▶ Aim of the exercise: Leave out the pictures and set down exactly the lines from the start of the listing through the one with "return bent(bm, [(x, y, z0), (x, y", both included.

▶ Raw data:
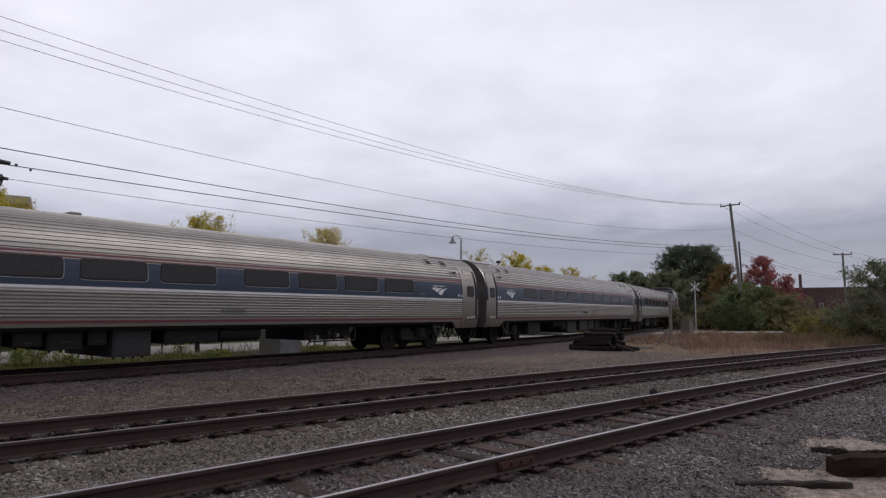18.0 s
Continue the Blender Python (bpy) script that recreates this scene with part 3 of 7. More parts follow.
tagged(part("road_along_the_fence", ribbon(bezier_pts(((-60, 35), (-20, 29.6), (5, 27.5), (14, 27.4), (22, 27.7), (27.5, 27.9), (31, 28.0)), 6), 6.4, -0.27), M_ROAD, None), "pale dusty road behind the black fence", "road", kind="structure")
tagged(part("road_over_the_crossing", ribbon(bezier_pts(((45.0, 28.5), (50, 33.5), (62, 41), (90, 57), (140, 85), (200, 119)), 5), 5.0, -0.266), M_ROAD, None), "pale road leading away from the level crossing", "road", kind="structure")
tagged(part("crossing_apron", ribbon(bezier_pts(((27, 27.2), (33, 26.6), (41, 26.3), (48, 25.0), (55.8, 22.3), (63, 18.7), (70, 15.0), (78, 11)), 5), 3.8, -0.262), M_ROAD, None), "pale gravel apron of the level crossing", "road", kind="structure")


# ---- the train ----
SPEED = 6.470


def run(t):
    """Metres that the train has gone at t."""
    brake = min(1.0, max(0.0, (t - 29.9) / 0.7))
    return SPEED * t + 0.00194 * (t - 16.0) ** 2 - 1.3 * max(0.0, 1 - t / 6.5) ** 2 - 0.20 * brake * brake * (3 - 2 * brake)


MOVERS = []   # (vehicle, place of its front at t = 0, the two pivots)
WHEELS = []   # (wheelset, its place in the vehicle, radius)


def grab(bm, x, y, z0, z1, out=0.06, r=0.016):
    s = 1 if y > 0 else -1
    return bent(bm, [(x, y, z0), (x, y + s * out, z0 + 0.03), (x, y + s * out, z1 - 0.03), (x, y, z1)], r, 6)


def wheelset(parent, x, r, y=0.0, z=None, gap=0.745):
    z = r if z is None else z
    bm = bmesh.new()
    for k in (-1, 1):
        c = k * gap
        tube(bm, (0, c - 0.065, 0), (0, c + 0.065, 0), r, r, 28)
        tube(bm, (0, c - k * 0.075, 0), (0, c - k * 0.055, 0), r + 0.025, r + 0.025, 28)
        tube(bm, (0, c + k * 0.062, 0), (0, c + k * 0.085, 0), r * 0.80, r * 0.72, 24)
        tube(bm, (0, c, 0), (0, c + k * 0.20, 0), 0.11, 0.10, 12)
        for i in range(6):
            a = i * math.pi / 3
            tube(bm, (r * 0.5 * math.cos(a), c + k * 0.08, r * 0.5 * math.sin(a)), (r * 0.5 * math.cos(a), c + k * 0.10, r * 0.5 * math.sin(a)), 0.05, 0.04, 8)
    tube(bm, (0, -gap, 0), (0, gap, 0), 0.085, 0.085, 12)
    w = part("wheelset", bm, M_WHEEL, parent, "dark steel wheelset")
    w.matrix_basis = Matrix.Translation((x, y, z))
    WHEELS.append((w, (x, y, z), r))
    return w


def bogie(veh, xc, base, r, kind):
    """A truck: side frames, bolster, springs, axle boxes, brake rigging; its wheelsets roll."""
    bm = bmesh.new()
    h = base / 2
    box(bm, -0.35, 0.35, -1.0, 1.0, r + 0.02, r + 0.24, 0.03)
    b = part("bogie", bm, M_UNDER, veh, "sooty cast truck frame")
    b.matrix_basis = Matrix.Translation((xc, 0, 0))
    for k in (-1, 1):
        y = k * (0.52 if kind == "coach" else 1.03)
        f = bmesh.new()
        if kind == "coach":
            prof = ((-h - 0.45, r + 0.02), (-h - 0.35, r + 0.16), (-h + 0.4, r + 0.13), (-0.5, r - 0.05), (0.5, r - 0.05), (h - 0.4, r + 0.13), (h + 0.35, r + 0.16), (h + 0.45, r + 0.02),
                    (h + 0.2, r - 0.10), (h - 0.35, r - 0.08), (0.5, r - 0.24), (-0.5, r - 0.24), (-h + 0.35, r - 0.08), (-h - 0.2, r - 0.10))
        else:
            prof = ((-h - 0.6, r + 0.08), (-h - 0.5, r + 0.28), (-h + 0.4, r + 0.30), (-0.6, r + 0.16), (0.6, r + 0.16), (h - 0.4, r + 0.30), (h + 0.5, r + 0.28), (h + 0.6, r + 0.08),
                    (h + 0.3, r - 0.06), (h - 0.4, r - 0.02), (0.55, r - 0.20), (-0.55, r - 0.20), (-h + 0.4, r - 0.02), (-h - 0.3, r - 0.06))
        loft(f, [[(x, y - 0.07, z) for x, z in prof], [(x, y + 0.07, z) for x, z in prof]])
        part("side_frame", f, M_UNDER, b)
        for sx in (-0.28, 0.0, 0.28):
            s = loft(bmesh.new(), [[(sx + w_ * math.cos(a_ * math.pi / 5), y + k * 0.05 + w_ * math.sin(a_ * math.pi / 5), r - 0.16 + z_) for a_ in range(10)]
                                   for q in range(7) for z_, w_ in ((q * 0.055, 0.09), (q * 0.055 + 0.03, 0.09), (q * 0.055 + 0.034, 0.07), (q * 0.055 + 0.051, 0.07))])
            part("spring", s, M_UNDER_GREY, b, "dusty coil spring")
        for sx in (-h, h) if kind != "coach" else ():
            a = bmesh.new()
            tube(a, (sx, y - k * 0.02, r), (sx, y + k * 0.13, r), 0.16, 0.13, 14)
            box(a, sx - 0.19, sx + 0.19, y - 0.05, y + 0.07, r - 0.16, r + 0.18, 0.02)
            part("axle_box", a, M_UNDER_GREY, b)
            s = bmesh.new()
            sh = sx + (0.56 if sx < 0 else -0.56)
            box(s, sh - 0.07, sh + 0.07, y - 0.16, y + 0.02, r - 0.22, r + 0.22, 0.02)
            part("brake_shoe", s, M_UNDER, b)
        if kind == "coach":
            v = bmesh.new()
            for dx in (-0.26, 0.26):
                tube(v, (-0.55 * (1 if xc < 12 else -1) + dx, k * 1.12, 0.90), (-0.55 * (1 if xc < 12 else -1) - 0.04 * dx, k * 1.12, 0.46), 0.04, 0.04, 6)
            part("anchor_strut", v, M_UNDER, b, "sooty V-shaped strut")
            o = 1 if xc < 12 else -1
            g = bmesh.new()
            bent(g, [(-1.55 * o, k * 1.30, 1.02), (-1.02 * o, k * 1.30, 0.44), (-0.72 * o, k * 1.30, 1.02)], 0.07, 4)
            tube(g, (-1.36 * o, k * 1.30, 0.96), (-0.74 * o, k * 1.30, 0.96), 0.05, 0.05, 4)
            part("bracket", g, M_BRACKET, b, "sooty triangular bracket")
            d = bmesh.new()
            tube(d, (0.25, k * 1.0, 0.48), (0.25, k * 1.0, 0.84), 0.26, 0.28, 16)
            part("air_spring", d, M_UNDER_GREY, b)
            part("brake_unit", boxed(0.62 * k - 0.28, 0.62 * k + 0.28, k * 0.9 - 0.2, k * 0.9 + 0.2, 0.40, 0.86, 0.03), M_UNDER, b)
            d = box(bmesh.new(), -0.85, 0.75, k * 1.0 - 0.07, k * 1.0 + 0.07, 0.36, 0.50, 0.02)
            part("equaliser_beam", d, M_UNDER, b)
        if kind == "engine":
            for sx in (-h, h):
                for dx in (-0.27, 0.27):
                    leg = [(sx + dx - 0.09, r + 0.26), (sx + dx + 0.09, r + 0.26), (sx + dx + 0.07, r - 0.10), (sx + dx * 0.8 + 0.05, r - 0.24), (sx + dx * 0.8 - 0.05, r - 0.24), (sx + dx - 0.07, r - 0.10)]
                    part("pedestal", loft(bmesh.new(), [[(x, y - 0.08, z) for x, z in leg], [(x, y + k * 0.10, z) for x, z in leg]]), M_UNDER, b)
                part("pedestal_tie", boxed(sx - 0.30, sx + 0.30, y - 0.04, y + 0.04, r - 0.28, r - 0.22, 0.01), M_UNDER_GREY, b)
                part("journal_cap", tube(tube(bmesh.new(), (sx, y, r), (sx, y + k * 0.20, r), 0.145, 0.12, 16), (sx, y + k * 0.20, r), (sx, y + k * 0.23, r), 0.07, 0.06, 10), M_UNDER_GREY, b, "round greasy journal cap")
                for dx in (-0.13, 0.13):
                    s = tube(bmesh.new(), (sx + dx, y, r + 0.14), (sx + dx, y, r + 0.34), 0.06, 0.06, 8)
                    part("spring", s, M_UNDER_GREY, b)
            sw = bmesh.new()
            bent(sw, [(-0.42, y + k * 0.10, r + 0.10), (-0.36, y + k * 0.15, r - 0.26), (-0.28, y + k * 0.16, r - 0.31), (0.28, y + k * 0.16, r - 0.31), (0.36, y + k * 0.15, r - 0.26), (0.42, y + k * 0.10, r + 0.10)], 0.045, 8)
            part("swing_hanger", sw, M_UNDER_GREY, b, "worn U-shaped swing hanger")
            el = bmesh.new()
            for q in range(5):
                box(el, -0.30, 0.30, y + k * 0.02 - 0.09, y + k * 0.02 + 0.09, r - 0.27 + q * 0.06, r - 0.225 + q * 0.06, 0.01)
            part("elliptic_spring", el, M_UNDER, b)
            for sx in (-0.82, 0.82):
                part("brake_cylinder", tube(bmesh.new(), (sx - 0.2, y + k * 0.16, r + 0.34), (sx + 0.2, y + k * 0.16, r + 0.34), 0.13, 0.13, 14), M_UNDER, b)
                part("brake_rod", tube(bmesh.new(), (sx * 0.6, y + k * 0.14, r + 0.24), (sx * 1.1, y + k * 0.14, r - 0.20), 0.025, 0.025, 6), M_UNDER_GREY, b)
                part("brake_shoe", tube(bmesh.new(), (sx * 1.05, y - k * 0.25, r - 0.22), (sx * 1.02, y - k * 0.25, r + 0.24), 0.09, 0.09, 8), M_UNDER, b)
                part("sand_pipe", bent(bmesh.new(), [(sx * 2.3, k * 1.0, 1.2), (sx * 2.42, k * 0.95, 0.7), (sx * 2.36, k * 0.8, 0.15)], 0.022), M_UNDER_GREY, b)
                part("frame_pocket", tube(bmesh.new(), (sx, y + k * 0.07, r + 0.10), (sx, y + k * 0.085, r + 0.10), 0.11, 0.11, 14), M_RUBBER, b)
            part("brake_pipe", bent(bmesh.new(), [(-h - 0.5, y + k * 0.10, r + 0.34), (-0.9, y + k * 0.12, r + 0.30), (0, y + k * 0.14, r + 0.22), (0.9, y + k * 0.12, r + 0.30), (h + 0.5, y + k * 0.10, r + 0.34)], 0.018), M_UNDER_GREY, b)
            part("motor_case", boxed(-h, h, k * 0.3 - 0.3, k * 0.3 + 0.3, 0.18, 0.80, 0.05), M_UNDER, b)
    if kind == "coach":
        part("truck_centre", boxed(-h - 0.35, h + 0.35, -0.44, 0.44, 0.20, 1.0, 0.04), M_UNDER, b)
    for sx in (-h, h):
        wheelset(b, sx, r)
    return b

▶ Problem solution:
18.0 s
Continue the Blender Python (bpy) script that recreates this scene with part 3 of 7. More parts follow.
tagged(part("road_along_the_fence", ribbon(bezier_pts(((-60, 35), (-20, 29.6), (5, 27.5), (14, 27.4), (22, 27.7), (27.5, 27.9), (31, 28.0)), 6), 6.4, -0.27), M_ROAD, None), "pale dusty road behind the black fence", "road", kind="structure")
tagged(part("road_over_the_crossing", ribbon(bezier_pts(((45.0, 28.5), (50, 33.5), (62, 41), (90, 57), (140, 85), (200, 119)), 5), 5.0, -0.266), M_ROAD, None), "pale road leading away from the level crossing", "road", kind="structure")
tagged(part("crossing_apron", ribbon(bezier_pts(((27, 27.2), (33, 26.6), (41, 26.3), (48, 25.0), (55.8, 22.3), (63, 18.7), (70, 15.0), (78, 11)), 5), 3.8, -0.262), M_ROAD, None), "pale gravel apron of the level crossing", "road", kind="structure")


# ---- the train ----
SPEED = 6.470


def run(t):
    """Metres that the train has gone at t."""
    brake = min(1.0, max(0.0, (t - 29.9) / 0.7))
    return SPEED * t + 0.00194 * (t - 16.0) ** 2 - 1.3 * max(0.0, 1 - t / 6.5) ** 2 - 0.20 * brake * brake * (3 - 2 * brake)


MOVERS = []   # (vehicle, place of its front at t = 0, the two pivots)
WHEELS = []   # (wheelset, its place in the vehicle, radius)


def grab(bm, x, y, z0, z1, out=0.06, r=0.016):
    s = 1 if y > 0 else -1
    return bent(bm, [(x, y, z0), (x, y + s * out, z0 + 0.03), (x, y + s * out, z1 - 0.03), (x, y, z1)], r, 6)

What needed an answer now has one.